Outros exemplos: o Atto 3 e Dolphin, da BYD, deixarão de ser elegíveis. O Niro, da Kia (montado na Coreia do Sul), e o Kauai, da Hyundai (fabricado na República Checa), ainda são elegíveis para o bónus.
Mecanismo de Ajuste de Fronteira de Carbono
Estas novas regras, que entraram em vigor em França a 1 de janeiro, são um exemplo do tipo de medidas que a Europa adotará com a implementação do Mecanismo de Ajuste de Fronteira de Carbono (CBAM – Carbon Border Adjustment Mechanism), que taxará fortemente a produção industrial importada que emite carbono.
O CBAM começou por ser um mecanismo que afetará principalmente a produção de cimento, ferro e aço, alumínio, fertilizantes, eletricidade e hidrogénio e as suas emissões de carbono. Mas, à medida que for implementado, toda a produção industrial e o seu transporte deverão vir a ser integrados no CBAM, que irá taxar fortemente o carbono emitido. A produção industrial limpa e sem emissões de carbono será isenta de qualquer taxa de carbono.
E se, a partir de 2024, os carros fabricados na China serão os mais penalizados pelas regras antipoluição de França, a partir de 2030, serão todos os tipos de produtos e serviços importados para a Europa que serão penalizados pelas políticas industriais não poluentes da Europa.
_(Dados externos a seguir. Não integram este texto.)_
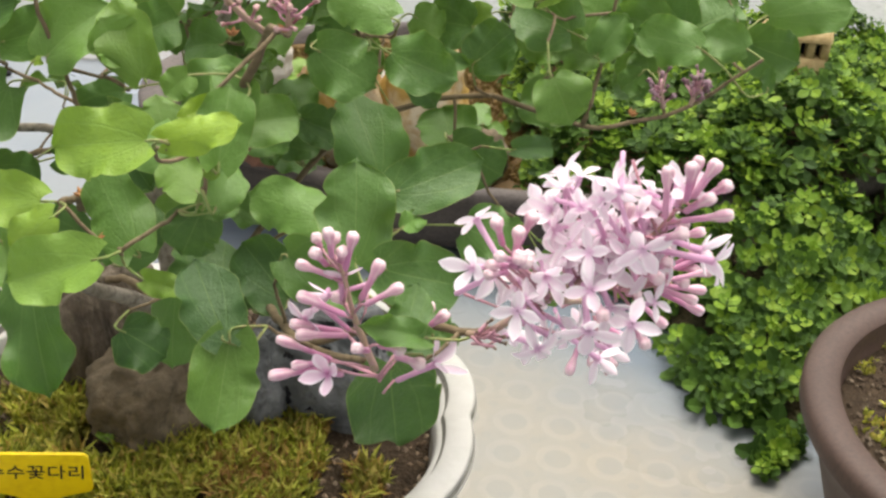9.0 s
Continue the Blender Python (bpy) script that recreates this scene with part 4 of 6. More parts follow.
    leaf((-0.262, 0.335, 0.454), (-0.280, 0.336, 0.459), 0.0227, 0.00, (0.07, -0.85, 0.52))
    leaf((-0.101, 0.365, 0.485), (-0.121, 0.372, 0.495), 0.0239, 0.10, (-0.16, -0.87, 0.47))
    leaf((-0.037, 0.373, 0.497), (-0.020, 0.371, 0.508), 0.0246, 0.10, (-0.27, -0.85, 0.45))
    leaf((-0.118, 0.262, 0.407), (-0.104, 0.258, 0.406), 0.0099, 0.40, (-0.18, -0.77, 0.61))
    leaf((-0.307, 0.382, 0.424), (-0.304, 0.375, 0.438), 0.0074, 0.40, (0.11, -0.84, 0.54))
    leaf((-0.173, 0.331, 0.393), (-0.156, 0.320, 0.375), 0.0266, -0.30, (-0.08, -0.79, 0.61))
    leaf((-0.253, 0.287, 0.370), (-0.265, 0.288, 0.372), 0.0164, -0.10, (0.05, -0.77, 0.64))
    leaf((-0.074, 0.313, 0.370), (-0.094, 0.327, 0.387), 0.0271, -0.30, (-0.19, -0.77, 0.61))
    leaf((-0.221, 0.343, 0.345), (-0.203, 0.338, 0.337), 0.0246, -0.30, (-0.02, -0.77, 0.64))
    leaf((-0.037, 0.391, 0.482), (-0.055, 0.393, 0.471), 0.0237, 0.00, (-0.24, -0.85, 0.47))
    leaf((-0.129, 0.389, 0.476), (-0.147, 0.386, 0.459), 0.0230, 0.05, (-0.12, -0.86, 0.49))
    leaf((-0.175, 0.373, 0.477), (-0.195, 0.378, 0.487), 0.0239, 0.10, (-0.06, -0.88, 0.48))
    leaf((-0.229, 0.358, 0.490), (-0.208, 0.361, 0.500), 0.0216, 0.00, (-0.01, -0.88, 0.47))
    leaf((-0.246, 0.338, 0.491), (-0.238, 0.342, 0.506), 0.0209, 0.00, (0.03, -0.88, 0.47))
    leaf((0.000, 0.390, 0.448), (0.014, 0.390, 0.463), 0.0244, 0.00, (-0.30, -0.82, 0.49))
    leaf((0.087, 0.439, 0.429), (0.068, 0.445, 0.421), 0.0233, -0.10, (-0.35, -0.79, 0.50))
    leaf((-0.208, 0.367, 0.396), (-0.188, 0.364, 0.391), 0.0230, -0.20, (-0.04, -0.81, 0.58))
    leaf((-0.264, 0.333, 0.420), (-0.245, 0.329, 0.410), 0.0185, -0.20, (0.04, -0.82, 0.57))
    leaf((-0.156, 0.396, 0.423), (-0.175, 0.392, 0.409), 0.0237, -0.10, (-0.08, -0.84, 0.54))
    leaf((-0.050, 0.396, 0.456), (-0.074, 0.389, 0.450), 0.0219, -0.10, (0.20, -0.87, 0.45))
    leaf((-0.089, 0.319, 0.450), (-0.100, 0.320, 0.465), 0.0170, 0.05, (0.31, -0.83, 0.47))
    leaf((-0.091, 0.299, 0.458), (-0.102, 0.293, 0.454), 0.0076, 0.40, (0.33, -0.81, 0.49))
    leaf((-0.030, 0.395, 0.441), (-0.016, 0.392, 0.425), 0.0157, -0.30, (0.11, -0.87, 0.49))
    leaf((-0.029, 0.378, 0.456), (-0.004, 0.380, 0.450), 0.0099, -0.05, (0.10, -0.88, 0.46))
    leaf((0.054, 0.400, 0.449), (0.033, 0.403, 0.455), 0.0177, 0.10, (-0.04, -0.89, 0.45))
    leaf((0.054, 0.401, 0.451), (0.065, 0.404, 0.468), 0.0177, 0.00, (-0.07, -0.90, 0.44))
    leaf((0.098, 0.397, 0.457), (0.070, 0.402, 0.461), 0.0219, 0.00, (-0.13, -0.89, 0.44))
    leaf((0.120, 0.403, 0.456), (0.100, 0.408, 0.461), 0.0182, -0.10, (-0.18, -0.88, 0.43))
    leaf((0.078, 0.416, 0.437), (0.069, 0.415, 0.429), 0.0136, 0.00, (-0.10, -0.87, 0.48))
    leaf((0.131, 0.396, 0.439), (0.131, 0.399, 0.449), 0.0064, -0.10, (-0.22, -0.86, 0.46))
    leaf((-0.047, 0.421, 0.429), (-0.057, 0.424, 0.449), 0.0179, 0.10, (0.16, -0.87, 0.46))
    leaf((-0.093, 0.416, 0.450), (-0.083, 0.421, 0.460), 0.0201, 0.00, (0.24, -0.87, 0.43))
    leaf((-0.140, 0.369, 0.461), (-0.126, 0.376, 0.465), 0.0230, 0.00, (0.35, -0.83, 0.43))
    leaf((-0.136, 0.326, 0.466), (-0.143, 0.326, 0.480), 0.0208, 0.05, (0.41, -0.81, 0.43))
    leaf((-0.110, 0.315, 0.464), (-0.118, 0.310, 0.458), 0.0125, 0.10, (0.36, -0.81, 0.46))
    leaf((-0.029, 0.430, 0.454), (-0.014, 0.430, 0.448), 0.0201, 0.10, (0.10, -0.89, 0.44))
    leaf((0.009, 0.462, 0.447), (-0.005, 0.460, 0.441), 0.0167, 0.30, (0.05, -0.90, 0.44))
    leaf((-0.281, 0.361, 0.426), (-0.298, 0.346, 0.417), 0.0342, 0.02, (-0.78, -0.46, 0.41), WAVY)
    leaf((-0.280, 0.373, 0.426), (-0.289, 0.389, 0.454), 0.0311, -0.02, (-0.51, -0.71, 0.49))
    leaf((-0.258, 0.383, 0.385), (-0.278, 0.409, 0.388), 0.0300, -0.35, (-0.60, -0.49, 0.63), ROUND)
    leaf((-0.274, 0.363, 0.394), (-0.261, 0.340, 0.395), 0.0248, -0.28, (-0.66, -0.37, 0.65), FLAT)
    leaf((-0.302, 0.335, 0.376), (-0.295, 0.356, 0.402), 0.0266, -0.35, (-0.60, -0.38, 0.70), FLAT)
    leaf((-0.294, 0.327, 0.363), (-0.323, 0.316, 0.357), 0.0294, -0.38, (-0.60, -0.25, 0.76), ROUND)
    leaf((-0.275, 0.337, 0.350), (-0.256, 0.347, 0.363), 0.0158, -0.20, (-0.66, -0.29, 0.70))
    leaf((-0.253, 0.335, 0.343), (-0.250, 0.343, 0.351), 0.0148, -0.10, (-0.66, -0.26, 0.70))
    leaf((-0.257, 0.426, 0.356), (-0.268, 0.453, 0.376), 0.0223, -0.30, (-0.58, -0.54, 0.61))
    leaf((-0.311, 0.444, 0.334), (-0.326, 0.457, 0.336), 0.0101, -0.15, (-0.42, -0.57, 0.70))
    leaf((-0.306, 0.435, 0.346), (-0.306, 0.429, 0.338), 0.0098, -0.05, (-0.47, -0.54, 0.70))
    leaf((-0.223, 0.379, 0.435), (-0.236, 0.399, 0.442), 0.0200, 0.00, (-0.70, -0.63, 0.34))
    leaf((-0.231, 0.368, 0.431), (-0.242, 0.373, 0.414), 0.0159, 0.00, (-0.67, -0.49, 0.57))
    leaf((-0.248, 0.350, 0.422), (-0.258, 0.351, 0.407), 0.0161, 0.05, (-0.65, -0.45, 0.61))
    leaf((-0.243, 0.344, 0.443), (-0.269, 0.340, 0.427), 0.0220, 0.00, (-0.46, -0.67, 0.59))
    leaf((-0.258, 0.376, 0.389), (-0.280, 0.363, 0.373), 0.0200, -0.10, (-0.36, -0.65, 0.67))
    leaf((-0.255, 0.354, 0.366), (-0.234, 0.340, 0.363), 0.0146, -0.05, (-0.40, -0.58, 0.71))
    leaf((-0.212, 0.442, 0.417), (-0.206, 0.444, 0.424), 0.0085, 0.70, (-0.65, -0.68, 0.34))
    leaf((-0.274, 0.346, 0.347), (-0.259, 0.347, 0.365), 0.0174, -0.35, (-0.61, -0.32, 0.73))
    leaf((-0.326, 0.470, 0.368), (-0.340, 0.483, 0.376), 0.0194, -0.25, (-0.36, -0.67, 0.64))
    leaf((-0.318, 0.515, 0.385), (-0.330, 0.530, 0.406), 0.0293, 0.00, (-0.36, -0.74, 0.56))
    leaf((-0.288, 0.404, 0.425), (-0.307, 0.420, 0.420), 0.0093, 0.60, (-0.57, -0.60, 0.56))
    leaf((-0.274, 0.417, 0.418), (-0.287, 0.433, 0.425), 0.0107, 0.10, (-0.59, -0.60, 0.54))
    leaf((-0.279, 0.417, 0.410), (-0.298, 0.439, 0.413), 0.0137, 0.00, (-0.56, -0.59, 0.58))
    leaf((-0.268, 0.420, 0.385), (-0.283, 0.422, 0.367), 0.0245, -0.30, (-0.55, -0.53, 0.65), ROUND)
    leaf((-0.311, 0.460, 0.367), (-0.329, 0.461, 0.352), 0.0194, -0.10, (-0.40, -0.62, 0.67))
    leaf((-0.318, 0.427, 0.356), (-0.310, 0.421, 0.356), 0.0084, 0.00, (-0.44, -0.55, 0.71))
    leaf((-0.294, 0.401, 0.368), (-0.310, 0.406, 0.358), 0.0164, -0.20, (-0.49, -0.50, 0.71))
    leaf((-0.271, 0.365, 0.392), (-0.278, 0.374, 0.390), 0.0089, -0.10, (-0.63, -0.43, 0.65))
    leaf((-0.231, 0.395, 0.389), (-0.214, 0.387, 0.414), 0.0283, -0.10, (-0.70, -0.43, 0.57))
    leaf((-0.265, 0.521, 0.388), (-0.281, 0.535, 0.396), 0.0251, 0.00, (-0.46, -0.71, 0.54))
    leaf((-0.269, 0.498, 0.390), (-0.255, 0.493, 0.402), 0.0220, -0.05, (-0.52, -0.66, 0.55))
    leaf((-0.322, 0.513, 0.382), (-0.336, 0.519, 0.364), 0.0140, 0.10, (-0.37, -0.71, 0.60))
    leaf((-0.322, 0.563, 0.358), (-0.305, 0.562, 0.372), 0.0208, -0.10, (-0.34, -0.74, 0.58))
    leaf((-0.254, 0.477, 0.399), (-0.264, 0.489, 0.406), 0.0181, 0.05, (-0.54, -0.65, 0.54))
    leaf((-0.262, 0.431, 0.386), (-0.252, 0.426, 0.394), 0.0104, 0.20, (-0.59, -0.54, 0.60))
    leaf((-0.233, 0.359, 0.394), (-0.237, 0.375, 0.402), 0.0209, -0.10, (-0.70, -0.38, 0.60))
    leaf((-0.245, 0.381, 0.374), (-0.244, 0.365, 0.361), 0.0202, -0.30, (-0.64, -0.38, 0.67))
    leaf((-0.339, 0.612, 0.349), (-0.318, 0.610, 0.362), 0.0251, -0.10, (-0.27, -0.78, 0.57))
    leaf((-0.324, 0.591, 0.319), (-0.336, 0.600, 0.327), 0.0209, -0.10, (-0.27, -0.73, 0.63))
    leaf((-0.269, 0.441, 0.391), (-0.278, 0.443, 0.380), 0.0164, -0.20, (-0.54, -0.58, 0.61))
    leaf((-0.087, 0.235, 0.466), (-0.087, 0.233, 0.462), 0.0052, 0.35, (0.00, -0.68, 0.73))
    leaf((-0.317, 0.518, 0.383), (-0.302, 0.498, 0.375), 0.0162, -0.05, (-0.43, -0.49, 0.76))
    leaf((0.138, 0.436, 0.461), (0.175, 0.430, 0.469), 0.0216, -0.10, (-0.74, -0.66, 0.12))
    leaf((0.130, 0.431, 0.449), (0.150, 0.419, 0.445), 0.0261, -0.15, (-0.30, -0.94, 0.17))
    leaf((0.116, 0.453, 0.467), (0.115, 0.445, 0.444), 0.0300, -0.10, (0.36, -0.91, 0.21))
    leaf((0.088, 0.437, 0.454), (0.066, 0.439, 0.457), 0.0296, 0.00, (-0.34, -0.93, 0.16))
    leaf((0.036, 0.419, 0.433), (0.038, 0.404, 0.413), 0.0326, -0.15, (-0.34, -0.87, 0.35))
    leaf((0.053, 0.436, 0.447), (0.059, 0.439, 0.469), 0.0244, 0.00, (0.06, -0.98, 0.21))
    leaf((0.017, 0.438, 0.444), (-0.002, 0.437, 0.426), 0.0261, -0.05, (-0.13, -0.90, 0.42))
    leaf((0.025, 0.429, 0.449), (0.041, 0.416, 0.444), 0.0206, 0.10, (-0.03, -0.98, 0.21))
    leaf((-0.001, 0.441, 0.447), (-0.021, 0.451, 0.446), 0.0278, 0.00, (-0.05, -0.91, 0.42))
    leaf((0.083, 0.441, 0.439), (0.088, 0.437, 0.424), 0.0212, -0.10, (-0.08, -1.00, -0.03))
    leaf((-0.009, 0.378, 0.414), (0.013, 0.372, 0.401), 0.0263, -0.05, (-0.05, -0.99, 0.16))
    leaf((-0.004, 0.307, 0.410), (0.018, 0.306, 0.402), 0.0283, -0.15, (-0.27, -0.70, 0.66))
    leaf((-0.276, 0.561, 0.405), (-0.302, 0.572, 0.391), 0.0219, 0.00, (-0.52, -0.85, 0.07))
    leaf((-0.252, 0.488, 0.424), (-0.280, 0.501, 0.413), 0.0272, -0.05, (-0.40, -0.89, 0.22))
    leaf((-0.253, 0.478, 0.419), (-0.272, 0.484, 0.404), 0.0170, -0.10, (-0.63, -0.59, 0.50))
    leaf((-0.284, 0.572, 0.394), (-0.266, 0.561, 0.386), 0.0171, -0.10, (-0.17, -0.89, 0.42))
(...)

O que pode daqui resultar?
O governo francês já oferecia aos compradores de elétricos um incentivo em dinheiro entre 5000 e 7000 euros, com um custo total de mil milhões de euros por ano. No entanto, um terço de todos os incentivos estava a ser canalizado para consumidores que compram elétricos fabricados na China, afirmam autoridades do Ministério francês das Finanças. Essa tendência ajudou a impulsionar um aumento nas importações e uma crescente lacuna competitiva com os produtores domésticos.
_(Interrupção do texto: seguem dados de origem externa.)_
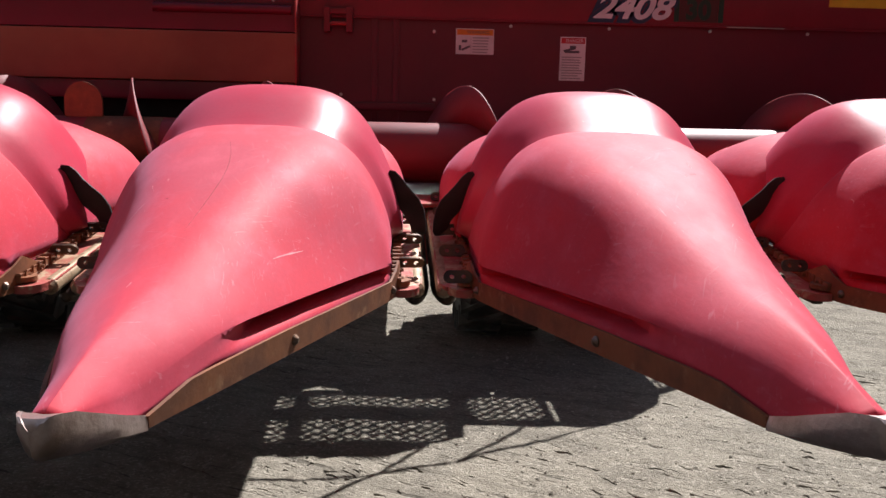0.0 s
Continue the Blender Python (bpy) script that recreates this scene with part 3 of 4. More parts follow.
def fender_mesh():
    """A tall moulded fender: rounded outer corner, a front face that ends in a crease, and a flat inner side."""
    bm = bmesh.new()
    rings = []
    for z in (1.56, 1.62, 1.68, 1.72, 1.76, 1.80, 1.84, 1.89, 1.95, 2.02, 2.10, 2.20, 2.34):
        f = max(0.0, z - 1.78)
        yc, xc = 0.93 + 1.2 * min(f, 0.32) + 0.5 * max(0.0, f - 0.32), min(0.08, -0.005 + 0.30 * f)
        yl = smooth([(1.60, 0.78), (1.70, 0.81), (1.76, 0.86), (1.80, 0.92), (1.84, 0.975), (1.90, 1.05), (2.0, 1.17), (2.10, 1.28), (2.34, 1.42)], z, 0.03)
        xl = smooth([(1.70, -0.05), (1.78, -0.055), (1.90, -0.08), (2.34, -0.085)], z, 0.03)
        xr = smooth([(1.56, 0.13), (1.75, 0.122), (1.93, 0.110), (2.34, 0.10)], z, 0.03)
        ring = [Vector((xl - 0.002, 1.66, z)), Vector((xl - 0.002, yl + 0.2, z))]
        for k in range(7):
            a = math.pi - k * math.pi / 2 / 6
            ring.append(Vector((xl + 0.042 + 0.042 * math.cos(a), yl + 0.05 - 0.05 * math.sin(a), z)))
        p, q, r = ring[-1], Vector((xc, yc, z)), Vector((xr - 0.006, 1.52, z))
        ring += [p.lerp(q, 0.4), p.lerp(q, 0.80), q + Vector((-0.004, -0.006, 0)), q + Vector((0.004, -0.003, 0)), q.lerp(r, 0.07), q.lerp(r, 0.5), r, Vector((xr, 1.66, z))]
        rings.append(ring)
    loft(bm, rings)
    return bm


solid(part("fender", fender_mesh(), GLOSS, end, "tall red plastic fender"), 0.006)

# ---- header body ----
def sheet(x0, x1, y0, y1, z0, z1, bevel=0.004):
    return box(bmesh.new(), x0, x1, y0, y1, z0, z1, bevel)


body = thing("corn_header", "dark red steel corn header frame with auger trough", "corn header")
part("back_sheet", sheet(-3.14, 3.1, 2.095, 2.12, 1.34, 2.006), MAROON, body)
part("top_beam", sheet(-3.14, 3.1, 2.085, 2.30, 2.004, 2.121, 0.010), RED, body)
part("main_beam", sheet(-3.14, 3.1, 2.12, 2.45, 1.2, 1.5, 0.012), RED, body)
bm = bmesh.new()
loft(bm, [[Vector((x, 1.70 + 0.38 * math.cos(a), 1.60 + 0.27 * math.sin(a))) for a in [math.pi * (1.33 + 0.67 * k / 14) for k in range(15)]] for x in (-3.14, 3.1)])
solid(part("trough", bm, MAROON, body), 0.006)

# auger
auger = thing("auger", "red cross auger tube with sheet steel flighting", "auger")
bm = bmesh.new()
cyl(bm, (-3.12, 1.62, 1.525), (3.05, 1.62, 1.525), 0.10, seg=40)
part("tube", bm, TUBE, auger)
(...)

Os analistas da Schmidt Automotive Research declaram que esta medida vigorosa de França sobre os preços dos elétricos também pode fazer parte de uma estratégia de Macron, com o objetivo de aumentar os custos de importação de elétricos para forçar os fabricantes de automóveis chineses a estabelecerem a produção no continente.
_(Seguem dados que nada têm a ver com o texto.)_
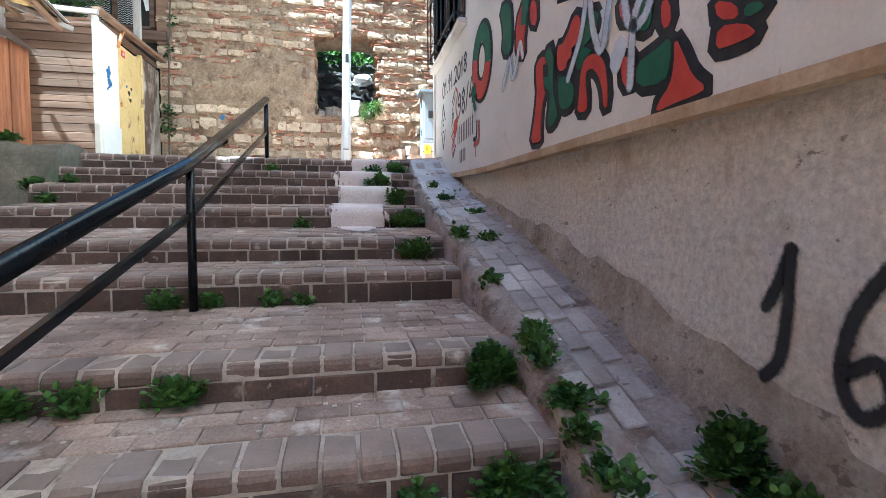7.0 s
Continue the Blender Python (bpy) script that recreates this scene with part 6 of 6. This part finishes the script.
# painted areas of each letter on the wall, y and z
MURAL = (
    (
        (R, ((7.59, 3.18), (7.47, 3.19), (7.44, 3.12), (7.49, 3.14), (7.49, 3.08), (7.47, 2.98), (7.45, 2.96), (7.5, 2.9), (7.52, 2.75), (7.51, 2.68), (7.68, 2.7), (7.62, 2.82), (7.57, 2.99), (7.59, 3.09))),
        (G, ((7.46, 3.2), (7.35, 3.2), (7.35, 2.94), (7.29, 2.82), (7.29, 2.77), (7.39, 2.74), (7.42, 2.78), (7.39, 2.87), (7.39, 2.96), (7.46, 2.99), (7.48, 3.06), (7.41, 3.04), (7.41, 3.1), (7.44, 3.13))),
    ),
    (
        (G, ((7.29, 2.99), (7.2, 2.98), (7.11, 2.92), (7.09, 2.86), (7.12, 2.8), (7.22, 2.8), (7.27, 2.85))),
        (R, ((7.3, 3.18), (7.2, 3.15), (7.13, 3.12), (7.12, 3.06), (7.18, 3.05), (7.19, 3.01), (7.29, 3.03))),
    ),
    (
        (G, ((7.07, 2.97), (7.04, 2.96), (6.94, 3), (6.91, 3.01), (7.06, 3.09), (7.08, 3.04))),
        (R, ((7.03, 2.94), (6.98, 3), (6.89, 2.99), (6.82, 2.94), (6.79, 2.87), (6.77, 2.71), (6.81, 2.71), (6.82, 2.8), (6.86, 2.88), (6.92, 2.93), (6.97, 2.93), (6.98, 2.88), (6.96, 2.8), (6.96, 2.73), (7.06, 2.75), (7.04, 2.82))),
    ),
    (
        (R, ((6.68, 2.89), (6.58, 2.87), (6.58, 2.75), (6.66, 2.76))),
        (G, ((6.57, 2.83), (6.44, 2.84), (6.36, 2.86), (6.36, 2.76), (6.39, 2.7), (6.56, 2.73))),
        (R, ((6.34, 2.85), (6.29, 2.76), (6.25, 2.68), (6.18, 2.62), (6.24, 2.61), (6.36, 2.61), (6.44, 2.6), (6.42, 2.64), (6.36, 2.68), (6.34, 2.75))),
    ),
    (
        (R, ((6.14, 2.8), (6.04, 2.77), (6, 2.73), (6.01, 2.72), (6.08, 2.72), (6.15, 2.73))),
        (G, ((6.04, 2.82), (5.99, 2.81), (5.97, 2.78), (6.04, 2.78))),
        (R, ((6.16, 2.89), (6.07, 2.84), (6.06, 2.79), (6.14, 2.82))),
    ),
    (
        (G, ((8.3, 3.83), (8.06, 3.78), (8.02, 3.53), (8.05, 3.4), (8.24, 3.47), (8.2, 3.64))),
        (R, ((7.94, 3.58), (7.81, 3.66), (7.69, 3.61), (7.79, 3.44), (7.78, 3.29), (7.94, 3.35))),
        (R, ((7.68, 3.6), (7.59, 3.56), (7.58, 3.4), (7.69, 3.46))),
    ),
    (
        (R, ((7.1, 3.26), (7.03, 3.22), (7.04, 3.11), (7.18, 3.09), (7.32, 3.13), (7.18, 3.18))),
        (G, ((7.01, 3.23), (6.85, 3.17), (6.9, 3.08), (7.03, 3.05), (7.14, 3.05), (7.02, 3.09))),
    ),
    (
        (R, ((6.7, 3.14), (6.62, 3.1), (6.62, 3.02), (6.68, 3.05))),
        (G, ((6.59, 3.09), (6.46, 3.03), (6.48, 2.94), (6.53, 2.94), (6.58, 2.99))),
        (R, ((6.42, 3.01), (6.37, 2.99), (6.36, 2.9), (6.41, 2.9))),
    ),
    (
        (SPRAY_PALE, ((6.85, 3.18), (6.75, 3.12), (6.77, 3.02), (6.86, 3.03), (6.82, 3.1))),
        (SPRAY_PALE, ((6.69, 3), (6.63, 2.95), (6.66, 2.87), (6.72, 2.82), (6.77, 2.9))),
    ),
)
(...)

Na realidade, há fabricantes chineses de automóveis que já estão a fazer compras na Europa para encontrar localizações para as suas fábricas. A Ford, por exemplo, irá vender a sua fábrica de montagem em Saarlouis, Alemanha, e a chinesa BYD é um dos três licitantes.
Outro dado: a China ainda detém uma quota de 76% de toda a capacidade global de produção de baterias, de acordo com um estudo do Tribunal de Contas Europeu, e as suas empresas estão a começar a construir fábricas de células de baterias em toda a Europa.
Esta política de incentivos introduzida por França poderá ser replicada por outros países europeus. A Itália, por exemplo, já manifestou interesse nesta abordagem.
Balanço da medida está por apurar
Além da defesa do normal funcionamento do mercado, sem protecionismos nacionais ou regionais, foram já apontadas algumas críticas significativas a estas medidas. Uma delas está relacionada com o facto de que muitos dos componentes utilizados na produção de veículos elétricos na Europa são provenientes do exterior, sobretudo da China e da Coreia do Sul. Não há, de momento, qualquer ação contra essa situação, que também tem importante impacto ambiental, quer na produção com energia de elevadas emissões quer no seu transporte.
Também não é possível deixar de pensar que, com estas medidas, tenta-se compensar a demora dos construtores europeus em fazer a transição para a produção de veículos elétricos. Um contraste significativo face à iniciativa do governo chinês em promover essa transição e a competitividade da sua indústria.
Também é interessante verificar que, se é um facto que a China e a Índia utilizam, na sua grande maioria, energia produzida em centrais termoelétricas a carvão (61 e 73% respetivamente, nos primeiros dez meses de 2023), também é certo que há países europeus que estão longe de ter um resultado significativo, como é o caso da Polónia, por exemplo (64%, em 2023).
Quanto méritos desta decisão, podemos apontar o facto de que não é um novo imposto ou taxa, mas sim, uma ausência de recompensa. Esta medida é menos agressiva e fica ao abrigo de potenciais represálias dos países de origem. Não é de prever uma guerra de tarifas aduaneiras motivada por esta iniciativa.
Por outro lado, oferece uma momentânea competitividade adicional aos construtores europeus, que estão obrigados a cumprir diversas metas de sustentabilidade, ambiental e social. Vai ser também um teste ao Mecanismo de Ajuste de Fronteira de Carbono. Espera-se que venha a desempenhar um papel cada vez mais importante na descarbonização da industria a nível global, obrigado os países que querem vender no mercado europeu a adotar métodos de produção mais limpos.